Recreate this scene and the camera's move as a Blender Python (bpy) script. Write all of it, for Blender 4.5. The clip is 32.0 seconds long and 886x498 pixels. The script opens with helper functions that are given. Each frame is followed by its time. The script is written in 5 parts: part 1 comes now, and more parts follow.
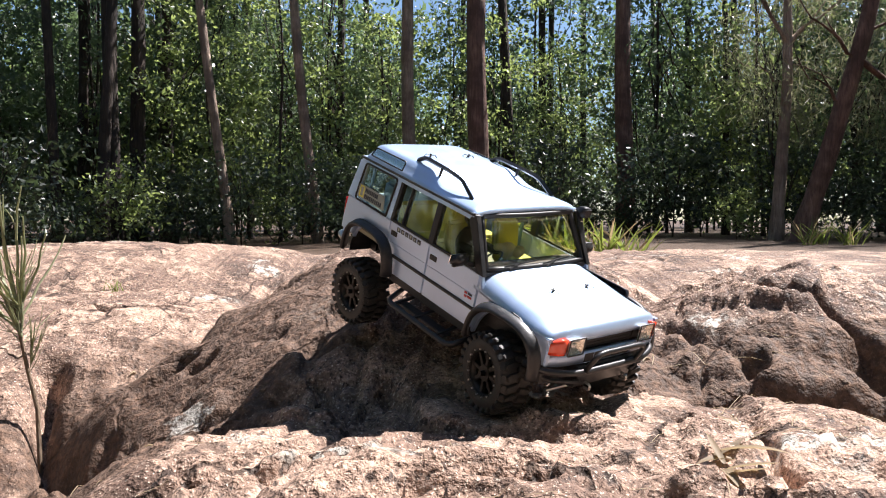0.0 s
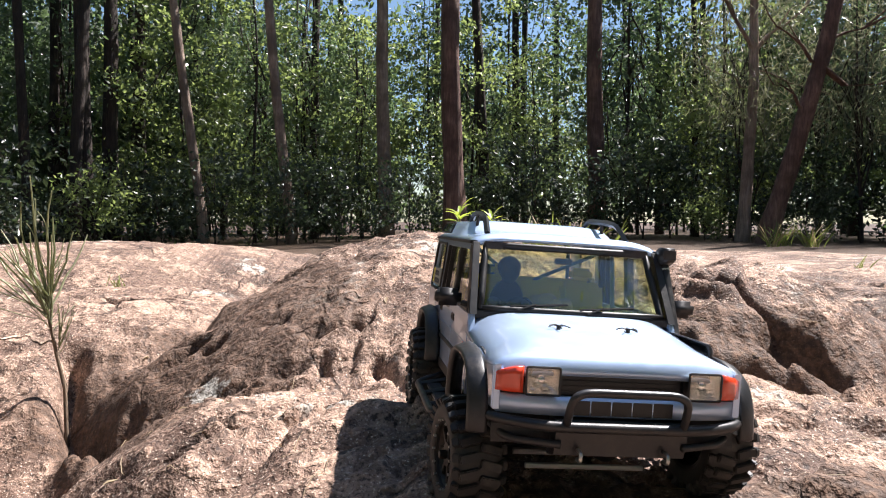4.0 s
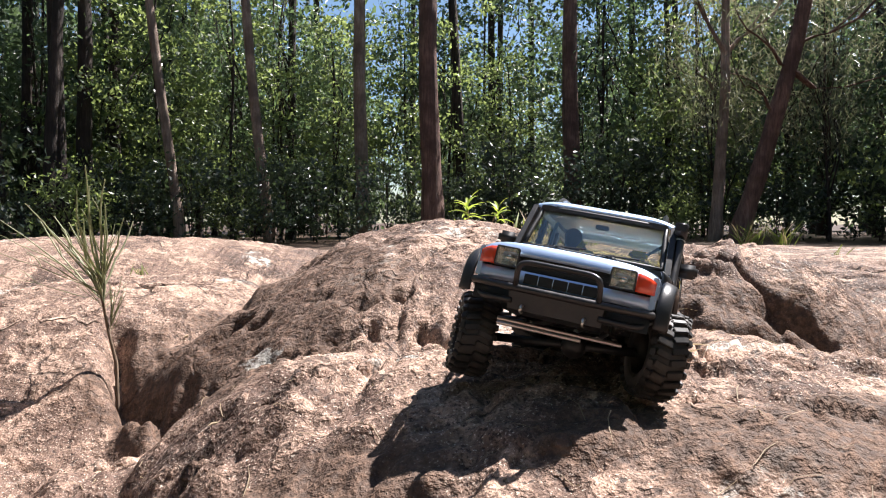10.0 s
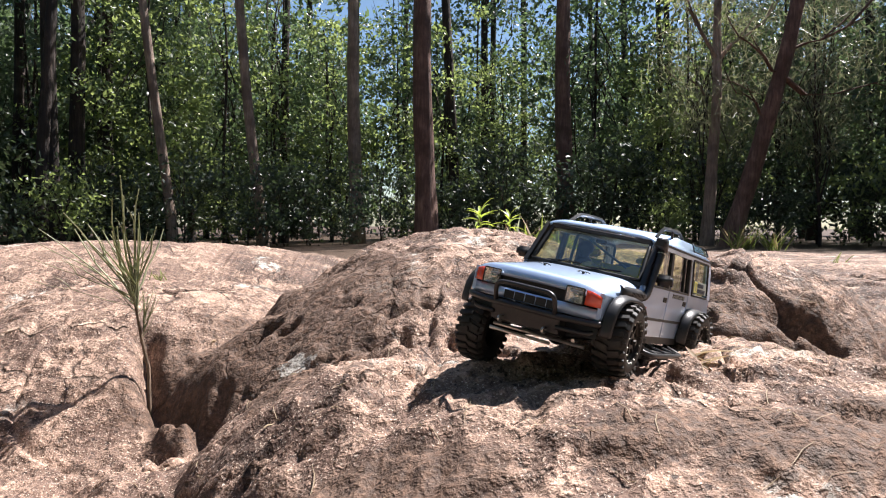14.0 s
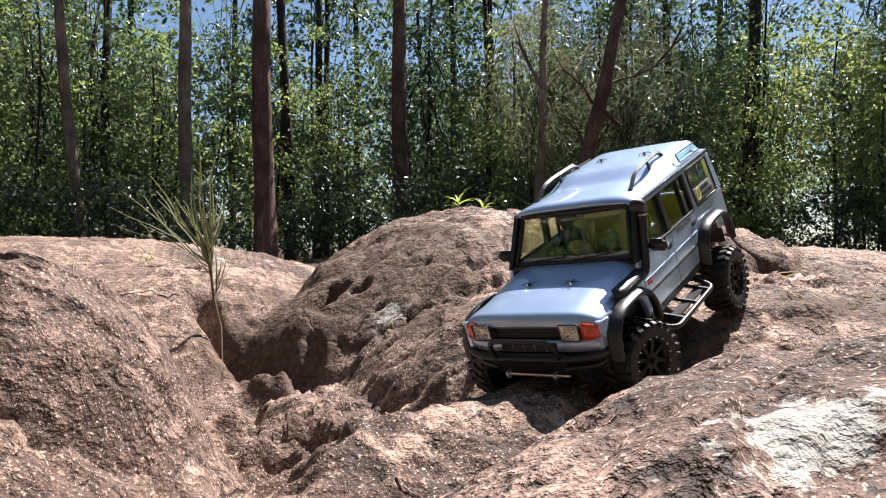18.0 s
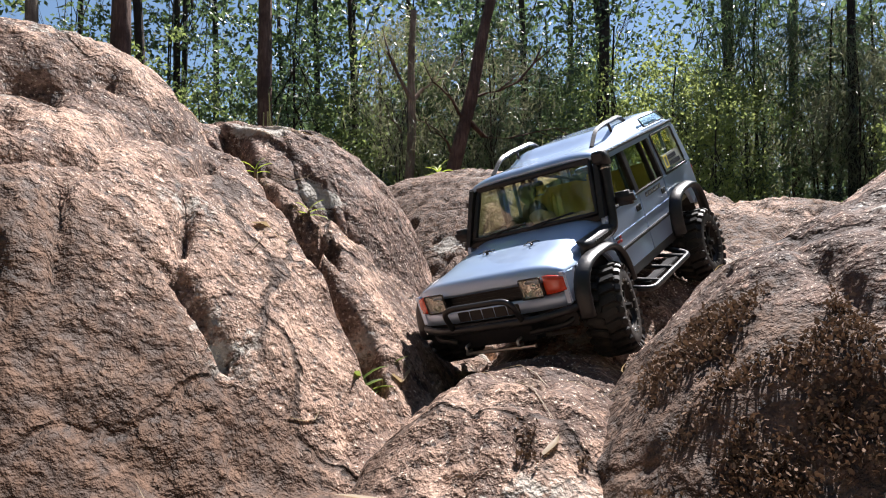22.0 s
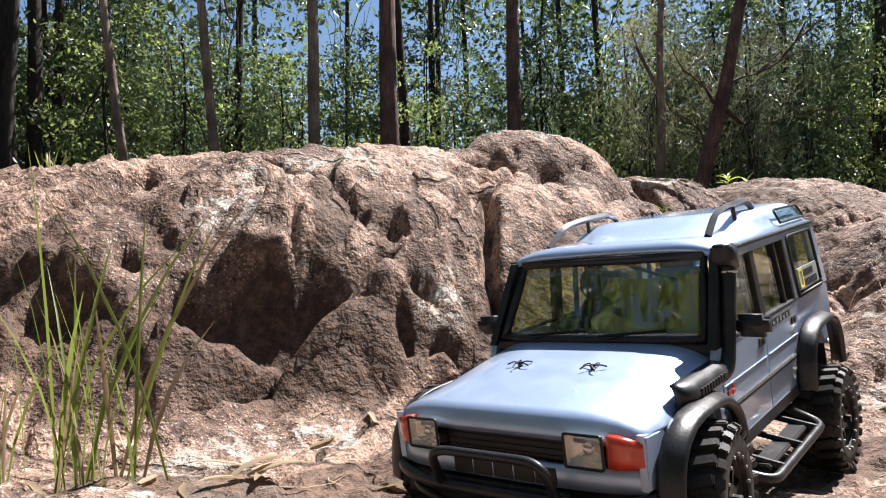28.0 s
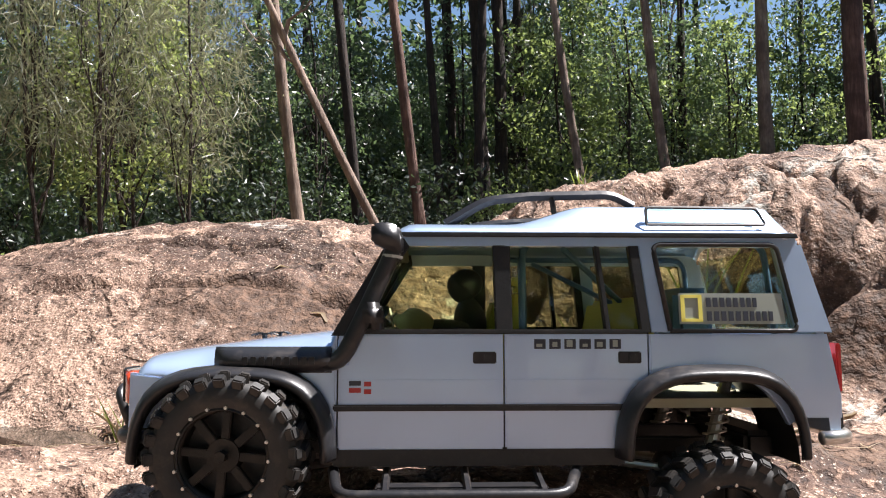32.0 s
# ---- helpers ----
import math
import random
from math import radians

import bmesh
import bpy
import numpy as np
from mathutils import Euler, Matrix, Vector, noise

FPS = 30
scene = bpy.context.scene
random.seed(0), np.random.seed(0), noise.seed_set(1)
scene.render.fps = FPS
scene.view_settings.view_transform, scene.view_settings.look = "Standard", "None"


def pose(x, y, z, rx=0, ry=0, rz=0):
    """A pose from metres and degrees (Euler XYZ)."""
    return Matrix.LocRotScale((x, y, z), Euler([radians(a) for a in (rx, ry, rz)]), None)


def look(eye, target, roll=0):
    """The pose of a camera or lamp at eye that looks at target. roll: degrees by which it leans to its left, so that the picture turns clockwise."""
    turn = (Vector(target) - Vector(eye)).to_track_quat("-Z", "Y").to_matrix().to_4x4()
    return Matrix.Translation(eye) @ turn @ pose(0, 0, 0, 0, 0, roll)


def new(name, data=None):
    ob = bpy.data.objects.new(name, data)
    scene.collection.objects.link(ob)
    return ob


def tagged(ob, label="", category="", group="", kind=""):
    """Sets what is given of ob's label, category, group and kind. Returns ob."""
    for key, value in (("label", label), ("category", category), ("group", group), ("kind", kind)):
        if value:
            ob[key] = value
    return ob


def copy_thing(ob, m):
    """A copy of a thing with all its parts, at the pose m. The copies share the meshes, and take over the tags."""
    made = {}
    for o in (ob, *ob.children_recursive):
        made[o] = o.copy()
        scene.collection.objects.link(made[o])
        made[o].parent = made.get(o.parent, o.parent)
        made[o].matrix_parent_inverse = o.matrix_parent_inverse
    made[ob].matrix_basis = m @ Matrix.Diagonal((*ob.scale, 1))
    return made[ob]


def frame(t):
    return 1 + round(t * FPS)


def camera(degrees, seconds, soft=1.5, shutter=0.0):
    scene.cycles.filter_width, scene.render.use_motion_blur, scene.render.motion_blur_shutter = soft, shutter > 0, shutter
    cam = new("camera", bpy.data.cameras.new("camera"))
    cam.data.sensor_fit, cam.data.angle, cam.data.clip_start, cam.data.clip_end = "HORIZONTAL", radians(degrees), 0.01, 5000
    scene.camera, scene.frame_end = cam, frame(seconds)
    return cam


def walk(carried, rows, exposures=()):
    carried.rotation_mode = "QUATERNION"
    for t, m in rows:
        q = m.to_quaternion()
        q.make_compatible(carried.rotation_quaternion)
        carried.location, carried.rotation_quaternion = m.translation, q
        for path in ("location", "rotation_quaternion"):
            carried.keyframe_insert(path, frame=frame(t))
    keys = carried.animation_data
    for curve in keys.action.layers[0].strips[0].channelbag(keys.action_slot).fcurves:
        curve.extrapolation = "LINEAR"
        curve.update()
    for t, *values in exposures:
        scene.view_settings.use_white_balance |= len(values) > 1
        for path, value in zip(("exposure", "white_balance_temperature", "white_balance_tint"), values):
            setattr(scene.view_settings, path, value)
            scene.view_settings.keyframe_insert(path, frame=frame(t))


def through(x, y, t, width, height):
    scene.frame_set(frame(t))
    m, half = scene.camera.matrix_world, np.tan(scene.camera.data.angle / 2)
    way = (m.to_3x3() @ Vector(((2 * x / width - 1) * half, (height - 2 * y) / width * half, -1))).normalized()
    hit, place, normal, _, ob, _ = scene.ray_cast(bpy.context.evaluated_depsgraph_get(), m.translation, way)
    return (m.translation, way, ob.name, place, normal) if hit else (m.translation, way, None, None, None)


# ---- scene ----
EXPOSURE = 1.27
cam = camera(60.6, 32.0, 1.1)
PATH = [
    (0, (-0.023, -0.018, 0.673), (-0.019, 1.981, 0.595), 0.1),
    (0.5, (-0.034, -0.057, 0.67), (-0.02, 1.942, 0.594), 0.1),
    (1, (-0.04, -0.088, 0.673), (0.008, 1.91, 0.598), 0.2),
    (1.5, (-0.041, -0.121, 0.675), (0.03, 1.876, 0.6), 0.2),
    (2, (-0.03, -0.152, 0.675), (0.049, 1.846, 0.6), 0.2),
    (2.5, (-0.021, -0.172, 0.671), (0.058, 1.825, 0.596), 0.2),
    (3, (-0.021, -0.191, 0.674), (0.055, 1.806, 0.598), 0.3),
    (3.5, (-0.025, -0.208, 0.675), (0.048, 1.789, 0.6), 0.3),
    (5.5, (-0.102, -0.333, 0.671), (-0.021, 1.664, 0.597), 0.3),
    (6, (-0.117, -0.354, 0.659), (-0.03, 1.642, 0.586), 0.3),
    (6.5, (-0.126, -0.384, 0.655), (-0.033, 1.612, 0.581), 0.2),
    (7, (-0.132, -0.399, 0.652), (-0.032, 1.597, 0.579), 0.2),
    (7.5, (-0.141, -0.397, 0.647), (-0.036, 1.599, 0.574), 0.2),
    (8, (-0.146, -0.396, 0.641), (-0.036, 1.6, 0.569), 0.1),
    (8.5, (-0.15, -0.394, 0.635), (-0.031, 1.601, 0.563), 0.1),
    (9, (-0.154, -0.39, 0.635), (-0.028, 1.605, 0.563), 0.2),
    (9.5, (-0.158, -0.384, 0.636), (-0.025, 1.61, 0.565), 0.2),
    (10, (-0.161, -0.379, 0.639), (-0.02, 1.615, 0.568), 0.2),
    (10.5, (-0.165, -0.377, 0.642), (-0.016, 1.617, 0.572), 0.3),
    (11, (-0.168, -0.377, 0.642), (-0.012, 1.616, 0.573), 0.3),
    (11.5, (-0.171, -0.378, 0.644), (-0.008, 1.614, 0.575), 0.3),
    (12, (-0.177, -0.378, 0.644), (-0.003, 1.613, 0.576), 0.3),
    (12.5, (-0.182, -0.379, 0.644), (-0.007, 1.613, 0.576), 0.3),
    (13, (-0.192, -0.386, 0.639), (-0.019, 1.605, 0.573), 0.3),
    (13.5, (-0.212, -0.407, 0.642), (-0.04, 1.585, 0.578), 0.4),
    (14, (-0.242, -0.435, 0.653), (-0.077, 1.557, 0.591), 0.4),
    (14.5, (-0.294, -0.465, 0.659), (-0.129, 1.528, 0.598), 0.5),
    (16.5, (-0.567, -0.571, 0.598), (-0.227, 1.4, 0.589), 0.4),
    (17, (-0.653, -0.578, 0.572), (-0.207, 1.371, 0.567), 0.5),
    (17.5, (-0.752, -0.572, 0.533), (-0.218, 1.356, 0.533), 0.5),
    (18, (-0.853, -0.566, 0.508), (-0.231, 1.334, 0.511), 0.4),
    (18.5, (-0.961, -0.575, 0.481), (-0.252, 1.296, 0.489), 0.3),
    (19, (-1.053, -0.59, 0.447), (-0.315, 1.269, 0.459), 0.3),
    (19.5, (-1.127, -0.593, 0.41), (-0.381, 1.263, 0.425), 0.3),
    (20, (-1.193, -0.591, 0.384), (-0.43, 1.259, 0.401), 0.2),
    (20.5, (-1.253, -0.591, 0.358), (-0.457, 1.244, 0.379), 0.2),
    (21, (-1.312, -0.599, 0.332), (-0.473, 1.216, 0.358), 0.2),
    (21.5, (-1.369, -0.604, 0.315), (-0.471, 1.183, 0.349), 0.2),
    (22, (-1.423, -0.613, 0.307), (-0.449, 1.134, 0.347), 0.2),
    (22.5, (-1.465, -0.628, 0.3), (-0.424, 1.079, 0.344), 0.1),
    (23, (-1.505, -0.644, 0.296), (-0.425, 1.038, 0.339), 0.1),
    (23.5, (-1.557, -0.662, 0.299), (-0.457, 1.008, 0.345), 0.1),
    (24, (-1.61, -0.686, 0.297), (-0.501, 0.978, 0.344), 0.1),
    (24.5, (-1.656, -0.713, 0.284), (-0.541, 0.947, 0.335), 0.1),
    (26.5, (-1.722, -0.892, 0.317), (-1.033, 0.985, 0.35), -0.7),
    (27, (-1.786, -0.946, 0.327), (-1.241, 0.978, 0.349), -0.3),
    (27.5, (-1.84, -1.006, 0.334), (-1.398, 0.944, 0.353), -0.4),
    (28, (-1.889, -1.07, 0.333), (-1.509, 0.894, 0.362), -0.8),
    (28.5, (-1.929, -1.132, 0.334), (-1.615, 0.843, 0.347), -0.9),
    (29, (-1.945, -1.175, 0.336), (-1.733, 0.814, 0.327), -1.2),
    (29.5, (-1.954, -1.212, 0.343), (-1.912, 0.788, 0.33), -1.3),
    (30, (-1.966, -1.244, 0.35), (-2.156, 0.747, 0.353), -1.4),
    (30.5, (-1.975, -1.274, 0.354), (-2.342, 0.692, 0.346), -1.4),
    (31, (-1.985, -1.3, 0.356), (-2.445, 0.647, 0.352), -1.5),
    (31.5, (-1.986, -1.318, 0.361), (-2.554, 0.599, 0.358), -1.7),
    (32, (-1.975, -1.317, 0.371), (-2.715, 0.541, 0.365), -2.1),
]
walk(cam, [(t, look(eye, target, roll)) for t, eye, target, roll in PATH], [(0.0, EXPOSURE + 0.30), (10.0, EXPOSURE + 0.27), (14.0, EXPOSURE + 0.20), (17.0, EXPOSURE + 0.05), (20.0, EXPOSURE), (24.0, EXPOSURE - 0.04), (28.0, EXPOSURE + 0.04), (31.0, EXPOSURE + 0.08), (32.0, EXPOSURE + 0.24)])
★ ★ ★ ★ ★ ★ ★
_STATED GOAL:_ Every line holding "radians" should be copied out.

_TASK SOLUTION:_
from math import radians
    return Matrix.LocRotScale((x, y, z), Euler([radians(a) for a in (rx, ry, rz)]), None)
    cam.data.sensor_fit, cam.data.angle, cam.data.clip_start, cam.data.clip_end = "HORIZONTAL", radians(degrees), 0.01, 5000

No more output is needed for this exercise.